Özellikle belirtmek isterim ki,
Geçmiş yıllardan bu yana bu şölenlere bürokrasinin, protokolün kötü huylu bir virüsü bulaştı. Çarşamba ve Söğüt yaylasında Yörük ve Türkmenler haricinde herkes var olma mücadelesi veriyor. İşin özü olan yazlak-kışlak hareketi tamamen ortadan kalktı. Domaniç’te Söğüt, Söğüt'te Domaniç bile olamıyor.
Her şölen günü, protokolü bekleyen misafirler tören alanına giremiyor bile. Törenlerin seyri gereği, şölene adını ve ruhunu veren Hayme Ana ve Ertuğrul Gazi’nin türbesine girerken dahi, siyasilerin içeri girme yarışı sonrasında, bayramın ev sahibi sayılan, seçilmiş birkaç tane Yörük Türkmen temsilcisinin türbeye bile girememesi gibi sorunlarda işin cabası.
Uzun lafın kısası, Çarşamba ve Söğüt’ün bir tapusu yok. Devlet Ama'mız Hayme Ana ve Atamız Ertuğrul Gazi geleceğe miras olarak sadece Çarşamba ve Söğüt’ün ruhunu, örfünü, töresini, terbiyesini bıraktı büyük Türk milletine.
Bu nedenledir ki, zaten Yörük ve Türkmenlerin şölenleri para ile pul ile olmaz. Onlar kendileri çalar, kendileri oynar; kendileri pişirir, kendileri yerler. Bu Yörük şenlikleri bürokrasiye kurban ediliyor maalesef. Her yıl Domaniç söğüt'ten, Söğüt Domaniç'ten uzaklaşıyor.

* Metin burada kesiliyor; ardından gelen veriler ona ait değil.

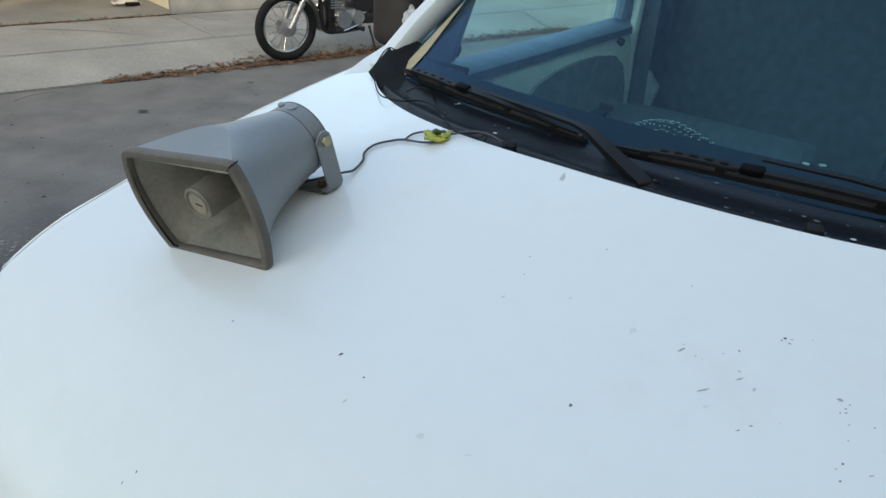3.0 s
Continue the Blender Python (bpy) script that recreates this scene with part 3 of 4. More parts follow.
bm = bmesh.new()
grid(bm, lambda u, v: screen(-0.735 + 1.47 * u, -0.01 + 0.93 * v), 30, 16)
pane = part("windscreen", bm, WINDSCREEN, van, "blue-green tinted windscreen")
pane.visible_shadow = False
if sum(p.normal.z for p in pane.data.polygons) < 0:
    pane.data.flip_normals()
bm = bmesh.new()
grid(bm, lambda u, v: screen(-0.735 + 1.47 * u, -0.012 + (0.070 + 0.020 * u) * v, -0.004), 30, 3)
part("screen_border", bm, FRIT, van)
for sx in (-1, 1):
    bm = bmesh.new()
    grid(bm, lambda u, v: screen(sx * (0.705 + 0.03 * u), 0.0 + 0.92 * v, -0.005), 2, 12)
    part("screen_border", bm, BLACK_RUBBER, van)
    bm = bmesh.new()
    grid(bm, lambda u, v: screen(sx * (0.716 - 0.032 * u * (1 - max(0, v - 0.3) / 0.72)), -0.005 + 0.26 * v, 0.003), 4, 14)
    part("pillar_seal", bm, SEALANT, van, "cream sealant strip along the windscreen edge")
    part("scuttle_end", boxed(sx * 0.67, sx * 0.80, 0.22, 0.42, 1.06, 1.262, bevel=0.01), BLACK_PLASTIC, van)

bm = bmesh.new()


def cowl(u, v):
    x = -0.745 + 1.49 * u
    y0, y1 = rear_y(x) - 0.03, base_y(x) + 0.012
    z0 = hood_z(x, rear_y(x)) - 0.03
    z1 = 1.283
    prof = z0 + (z1 - z0) * v + 0.007 * math.exp(-((v - 0.42) / 0.07) ** 2) - 0.006 * math.exp(-((v - 0.62) / 0.12) ** 2)
    return Vector((x, y0 + (y1 - y0) * v, prof))


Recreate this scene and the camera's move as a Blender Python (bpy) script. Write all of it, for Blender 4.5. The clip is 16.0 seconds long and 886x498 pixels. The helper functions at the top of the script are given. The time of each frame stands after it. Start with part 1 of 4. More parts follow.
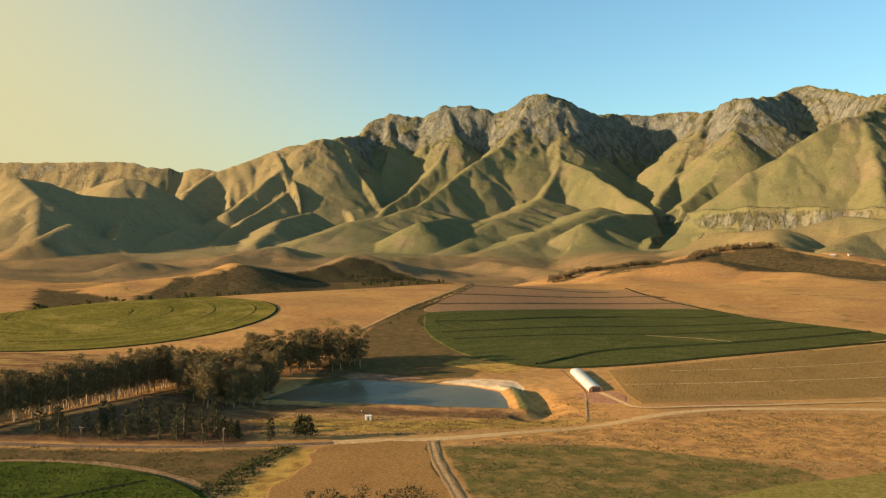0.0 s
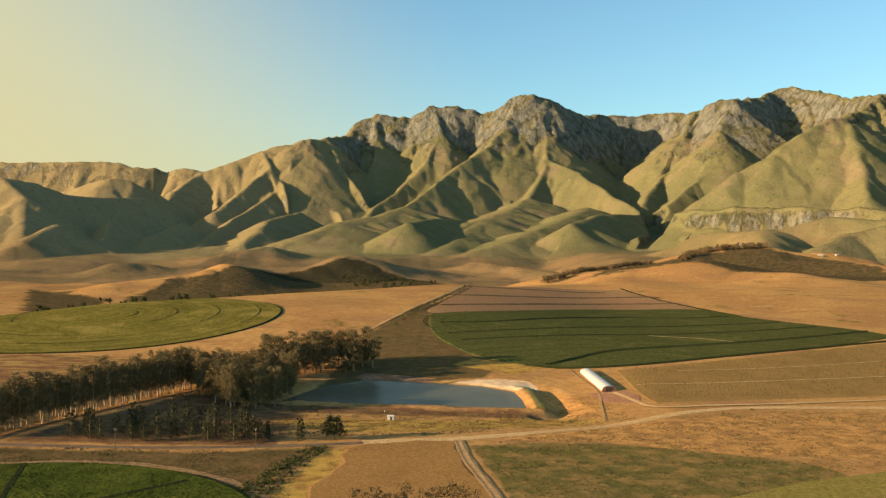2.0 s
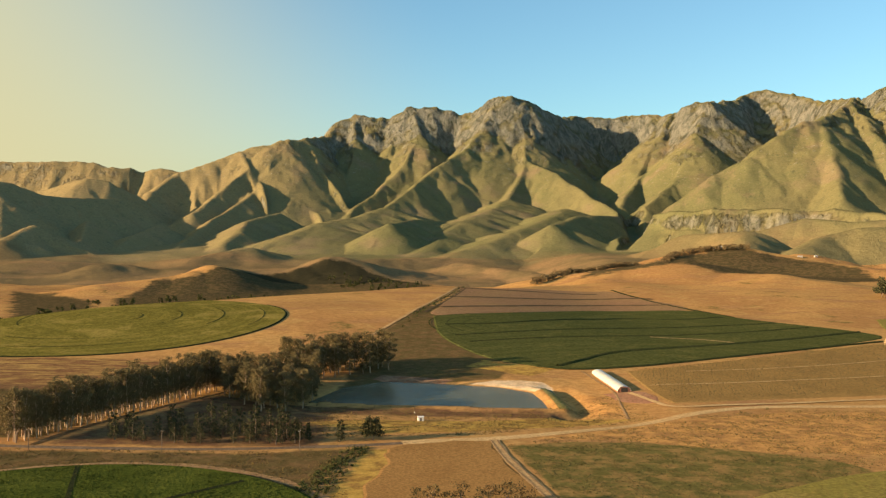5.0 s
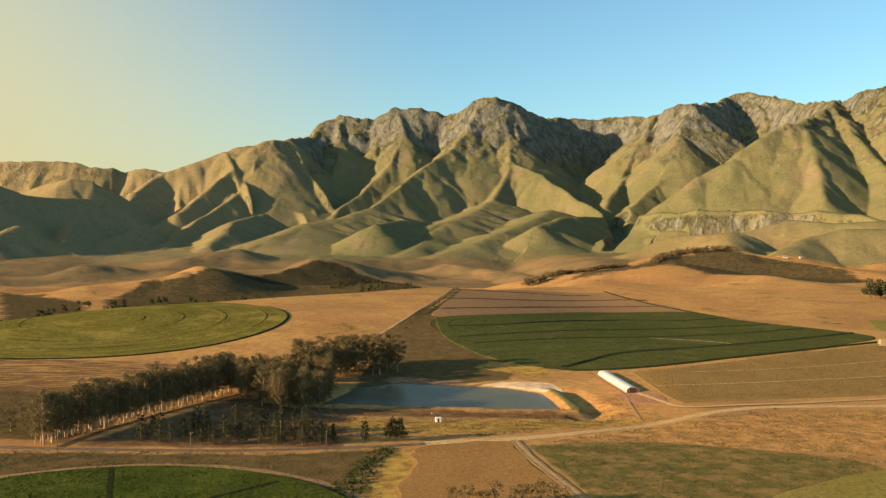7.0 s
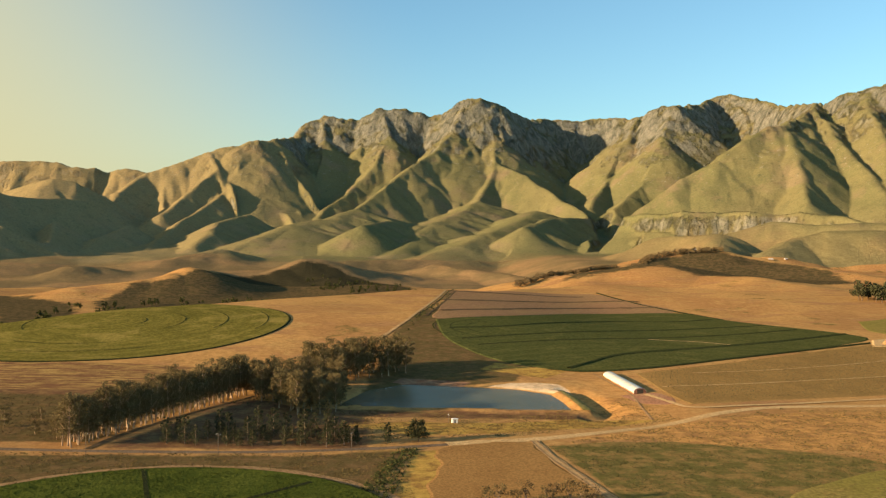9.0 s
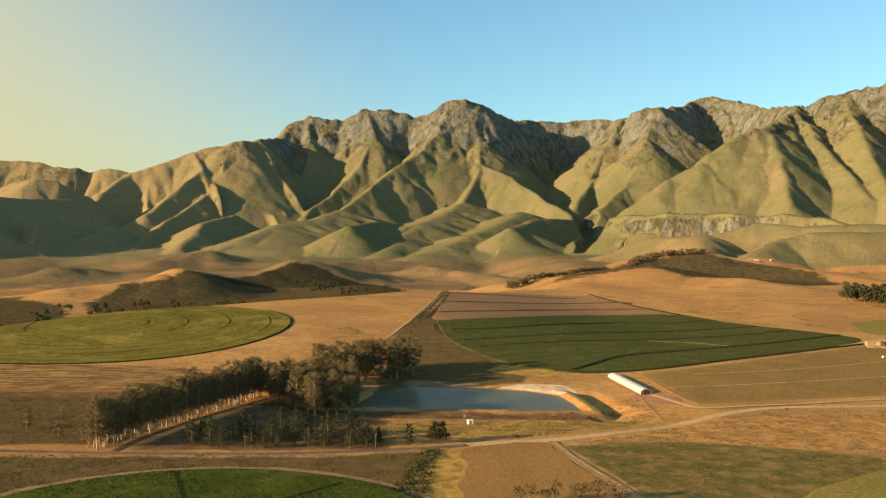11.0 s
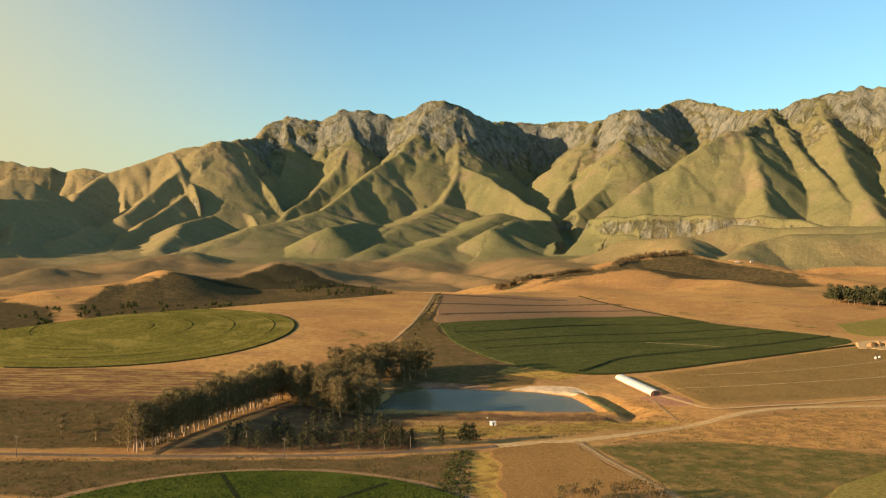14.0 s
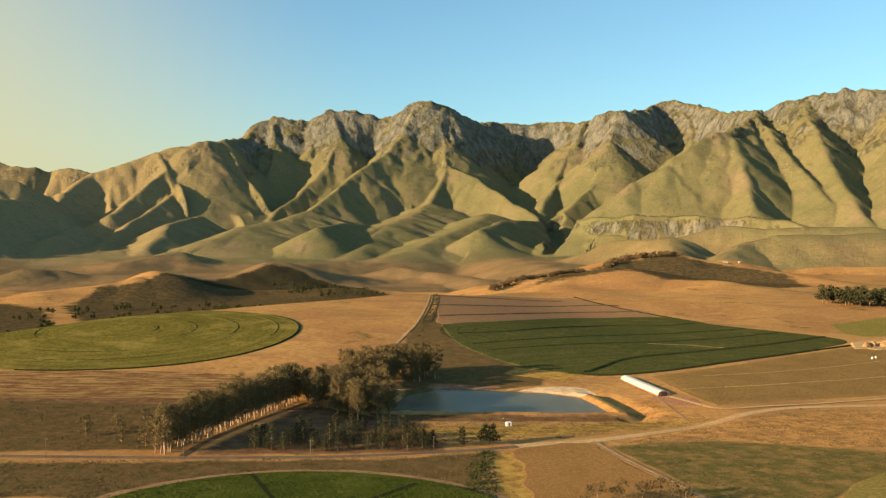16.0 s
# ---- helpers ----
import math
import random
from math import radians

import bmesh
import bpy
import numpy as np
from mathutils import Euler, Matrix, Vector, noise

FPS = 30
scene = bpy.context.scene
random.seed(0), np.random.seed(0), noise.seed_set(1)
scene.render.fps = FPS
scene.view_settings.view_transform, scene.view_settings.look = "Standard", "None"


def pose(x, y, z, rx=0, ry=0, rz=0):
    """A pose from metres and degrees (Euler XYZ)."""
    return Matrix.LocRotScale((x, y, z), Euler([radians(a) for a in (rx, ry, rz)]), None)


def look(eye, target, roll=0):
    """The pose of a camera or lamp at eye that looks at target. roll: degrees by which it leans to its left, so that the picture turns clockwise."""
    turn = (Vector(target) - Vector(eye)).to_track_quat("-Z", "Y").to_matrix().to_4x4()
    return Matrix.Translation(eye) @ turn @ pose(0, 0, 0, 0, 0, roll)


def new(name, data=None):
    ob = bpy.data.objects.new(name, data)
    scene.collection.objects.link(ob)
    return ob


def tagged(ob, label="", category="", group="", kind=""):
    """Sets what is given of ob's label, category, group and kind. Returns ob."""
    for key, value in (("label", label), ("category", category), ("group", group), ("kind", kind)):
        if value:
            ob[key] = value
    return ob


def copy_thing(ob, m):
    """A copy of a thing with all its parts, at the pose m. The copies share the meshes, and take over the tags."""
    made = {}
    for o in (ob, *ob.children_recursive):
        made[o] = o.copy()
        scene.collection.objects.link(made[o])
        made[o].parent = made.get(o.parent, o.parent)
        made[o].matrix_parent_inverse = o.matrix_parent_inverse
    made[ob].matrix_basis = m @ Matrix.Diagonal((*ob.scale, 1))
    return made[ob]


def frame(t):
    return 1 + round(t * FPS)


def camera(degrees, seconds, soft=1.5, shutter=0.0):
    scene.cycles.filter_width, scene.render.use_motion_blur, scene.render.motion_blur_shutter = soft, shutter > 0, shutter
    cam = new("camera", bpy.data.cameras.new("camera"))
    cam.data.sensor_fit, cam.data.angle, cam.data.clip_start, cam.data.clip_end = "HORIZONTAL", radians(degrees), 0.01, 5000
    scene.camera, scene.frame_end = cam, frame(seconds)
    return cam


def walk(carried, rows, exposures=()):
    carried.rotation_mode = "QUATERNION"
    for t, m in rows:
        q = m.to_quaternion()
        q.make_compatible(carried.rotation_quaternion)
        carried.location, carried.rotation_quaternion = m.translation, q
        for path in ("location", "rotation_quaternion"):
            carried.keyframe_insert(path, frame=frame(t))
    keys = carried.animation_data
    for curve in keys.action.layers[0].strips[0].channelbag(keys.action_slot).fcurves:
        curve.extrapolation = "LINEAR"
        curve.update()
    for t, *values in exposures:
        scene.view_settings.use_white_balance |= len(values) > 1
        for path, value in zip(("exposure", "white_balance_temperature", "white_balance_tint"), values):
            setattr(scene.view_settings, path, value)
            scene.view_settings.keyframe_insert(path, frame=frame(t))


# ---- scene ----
cam = camera(54.0, 16.0, soft=1.3)
# seconds, x, y, z, yaw, pitch, roll
PATH = [
    (0.0, 58.23, 27.14, 71.59, 4.598, -1.050, 0.443),
    (1.0, 51.06, 23.59, 72.16, 4.090, -1.051, 0.431),
    (2.0, 43.86, 20.10, 72.75, 3.559, -1.047, 0.429),
    (3.0, 36.64, 16.66, 73.36, 3.007, -1.038, 0.434),
    (4.0, 29.40, 13.28, 74.00, 2.439, -1.025, 0.447),
    (5.0, 22.13, 9.95, 74.65, 1.857, -1.008, 0.465),
    (6.0, 14.85, 6.68, 75.33, 1.264, -0.989, 0.488),
    (7.0, 7.54, 3.46, 76.03, 0.665, -0.969, 0.514),
    (8.0, 0.21, 0.29, 76.75, 0.063, -0.948, 0.542),
    (9.0, -7.14, -2.83, 77.49, -0.540, -0.927, 0.570),
    (10.0, -14.51, -5.90, 78.26, -1.139, -0.907, 0.598),
    (11.0, -21.89, -8.93, 79.04, -1.731, -0.889, 0.624),
    (12.0, -29.30, -11.90, 79.85, -2.313, -0.873, 0.646),
    (13.0, -36.72, -14.83, 80.68, -2.882, -0.861, 0.664),
    (14.0, -44.16, -17.71, 81.53, -3.433, -0.853, 0.676),
    (15.0, -51.61, -20.55, 82.41, -3.964, -0.851, 0.681),
    (16.0, -59.08, -23.35, 83.30, -4.471, -0.854, 0.678),
]
def view(x, y, z, yaw, pitch, roll):
    """Camera pose: heading from +y, pitch up, roll about the line of sight."""
    return pose(x, y, z, 90, 0, yaw) @ pose(0, 0, 0, pitch) @ pose(0, 0, 0, 0, 0, roll)


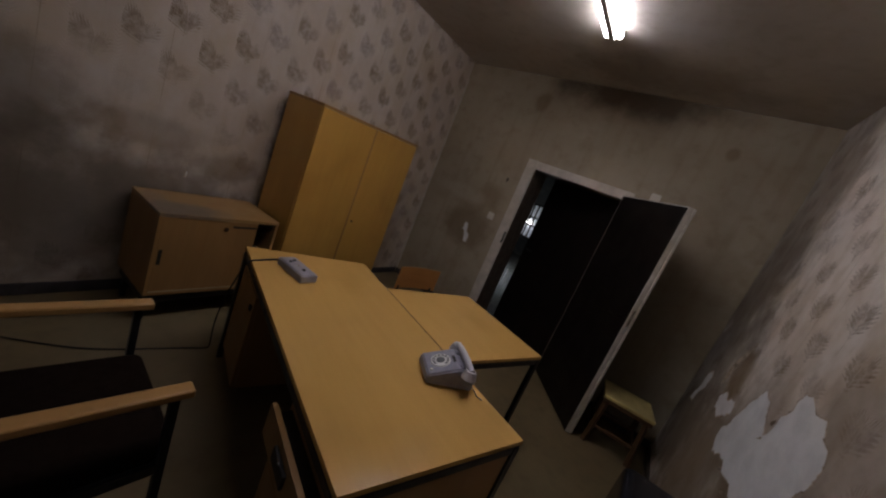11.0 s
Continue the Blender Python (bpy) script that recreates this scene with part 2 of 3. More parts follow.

Büyük Türkiye Cumhuriyeti Devleti ecdat yadigarı bu iki şenliği geçmişten geleceğe taşımaya çalışırken, Yörük ve Türkmen Camiasını bu iki kutlu törende buluşturup ağırlamaya çalışırken, sizler gelin ve onların konuğu olun. İşte o zaman Yörük ve Türkmenlerin misafir ağırlamasına şahit olun. Domaniç Söğüt'te olsun, Söğüt Domaniç’te.